A Big Picture look at the impacts of AI

I am hesitant to recommend people to read this book: if you already find the future scary and complex, be warned that this book explores some of the more extreme elements of that future. However, if you are feeling robust, it is well worth reading through it to get some idea of what may lie ahead.

In essence, the book explores the field of Artificial Intelligence (AI), and looks quite deeply into where it may evolve in the medium to longer term. One of Bostrom’s key points is that we are naïve to think the eventual outcome of AI is merely matching human intelligence: if and when it gets that far, it will almost certainly have the ability to move well beyond human capability, into what he calls superintelligence. He also points out that we risk using our own limited human analogies to imagine what human intelligence might look like: rather than imagine that the relationship between superintelligence and good human intelligence is like that between a clever person and a fairly dim-witted person, he says it may be more like the difference between a very clever person and a worm. And we’re the worm!

One thing which impressed me about this book is that it is pretty clear and readable, especially considering it is dealing with highly complex issues, some technical, some philosophical. He explores what the key components of superintelligence would need to be, and various ways in which it might evolve. One focus of the book which I found surprising was that a lot of it assumes that there would be one superintelligence which would emerge and be pre-eminent globally: Bostrom spends quite a lot of the book exploring the Doomsday scenario in which this dominant sole superintelligence could literally dominate our world and even the world of outer space, and could destroy humanity in the process.

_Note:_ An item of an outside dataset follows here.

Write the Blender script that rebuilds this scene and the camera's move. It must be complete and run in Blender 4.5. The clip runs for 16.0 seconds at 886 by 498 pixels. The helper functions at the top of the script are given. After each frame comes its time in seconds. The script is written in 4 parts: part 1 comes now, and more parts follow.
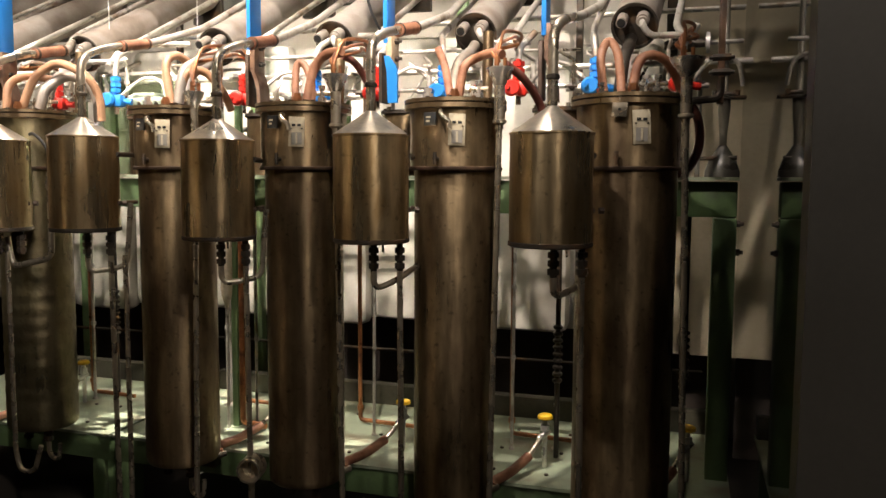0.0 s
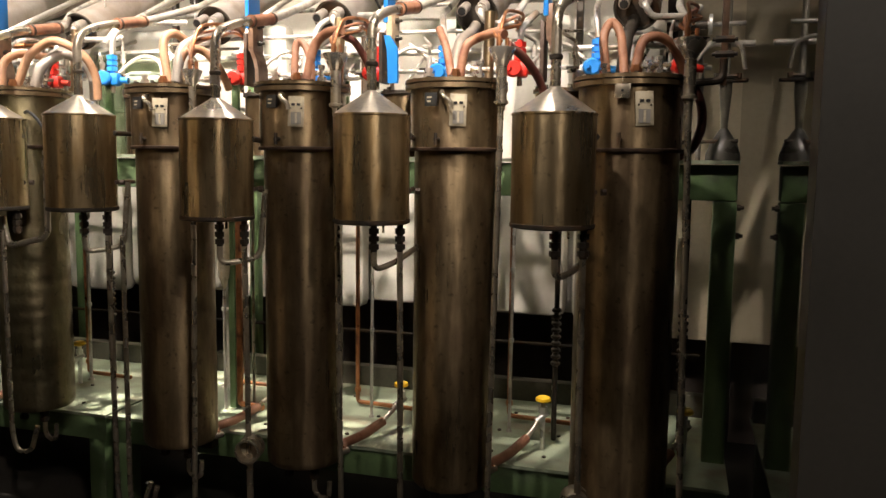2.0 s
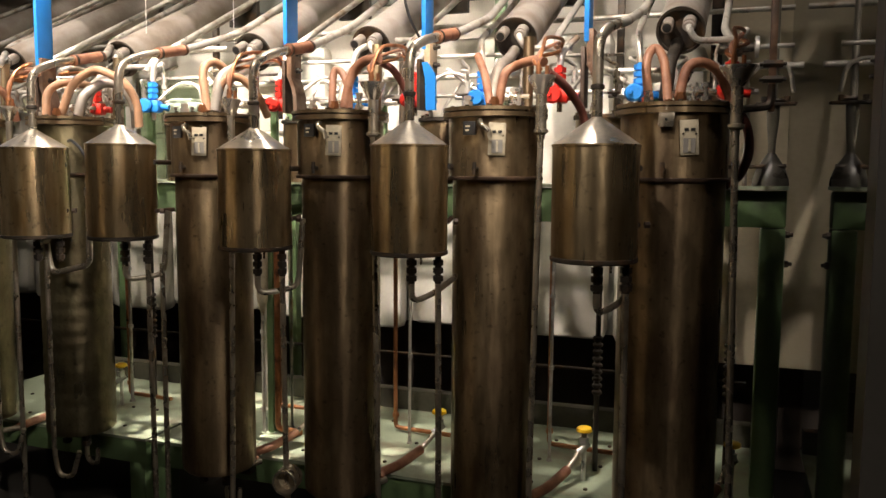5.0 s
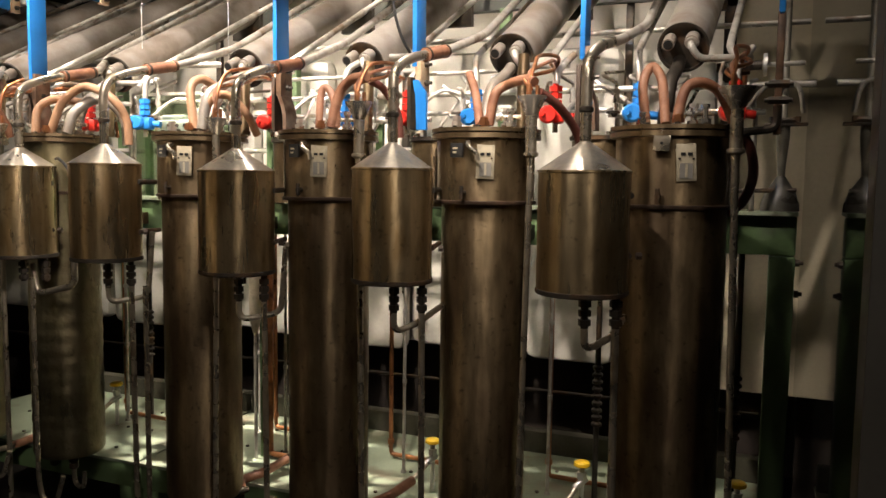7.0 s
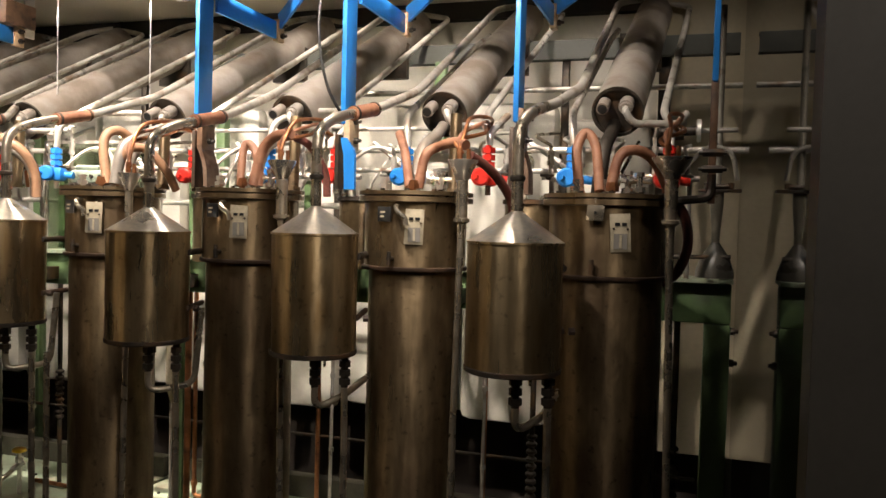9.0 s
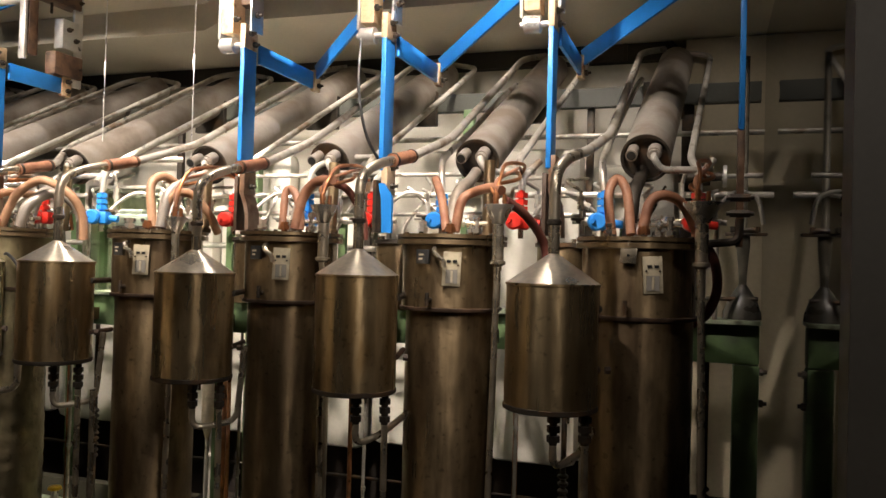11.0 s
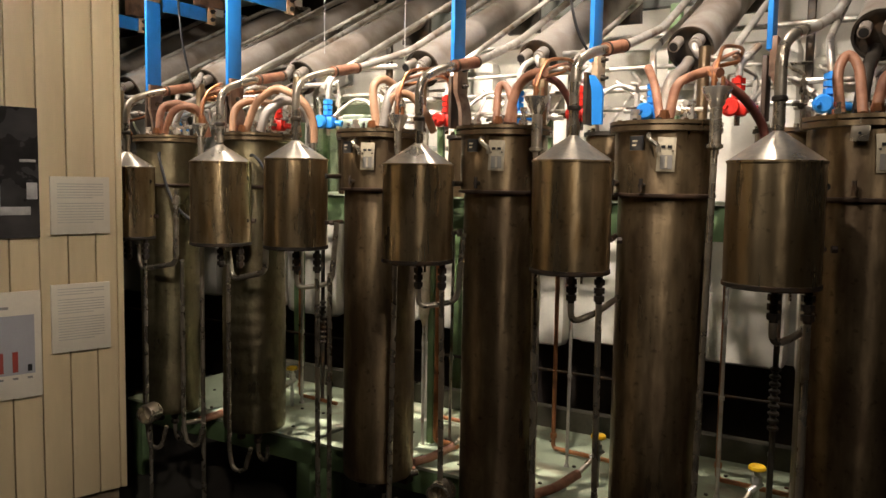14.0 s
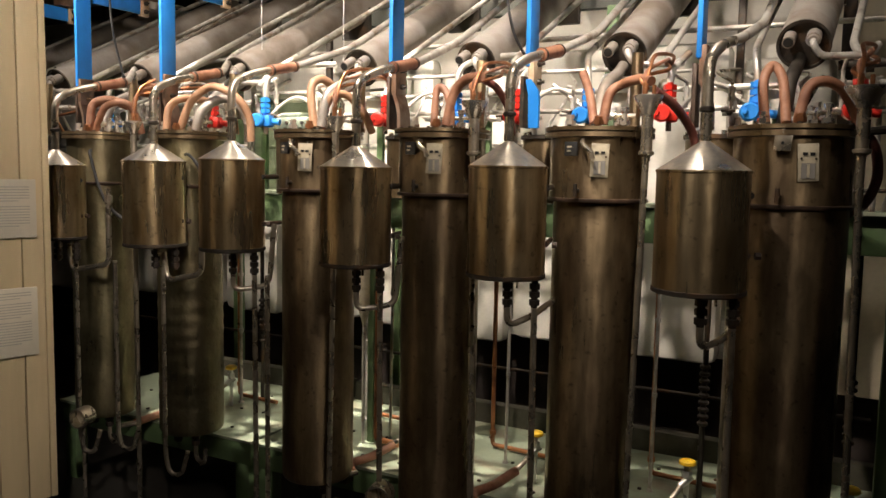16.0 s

He clearly regards this as a serious threat, and it is worth noting that Bostrom is highly regarded by many of the leading figures in the technology sector in the US. In fact the reason I bought the book was because of a feature in the Harvard Business School bulletin in which a leading Silicon Valley entrepreneur said that he regarded Bostrom as the best world expert on the future of AI.

The book provides a lot of useful information. For example, he collates a range of forecasts about when human-level machine intelligence will be attained: the consesus is a 50% probability by 2040, and 90% probability by 2075. He also surveys the crunchy question of how long it would take for AI to move from human-level intelligence to superintelligence: the general view is that there is a 75% probability of this happening within a further 30 years.

One benefit of the book is that it will help you see more clearly what are the components of human intelligence in the full sense. For example, he offers a table of the key capabilities which a machine would need in order to achieve superintelligence. Interestingly, these include social manipulation, i.e. the ability to persuade humans, and hacking, i.e. finding and exploiting security flaws in computer systems: which could of course include hacking out of the control systems which humans have put around it. An equally interesting exploration in this book is how to give a superintelligence moral values, and how those values would be chosen. Developers are already encoding some degree of values into AI, and the power they deploy by this will only grow a lot further.

Bostrom also provides a valuable, but not always encouraging exploration of the likely impacts on humans of non-human superintelligence. Job displacement is a major threat. He believes there could be substantial overall economic growth as a result, but there are big questions as to whether this would translate into a better quality of life for most people, or chronic under-employment.

A recent feature in New Yorker magazine observes that the Chinese government is far outspending the US on AI, “with benefits for espionage and security.” The current Chinese five-year plan commits $150 billion to AI. The US government spent $1.2 billion in 2016. Who might win out on superintelligence?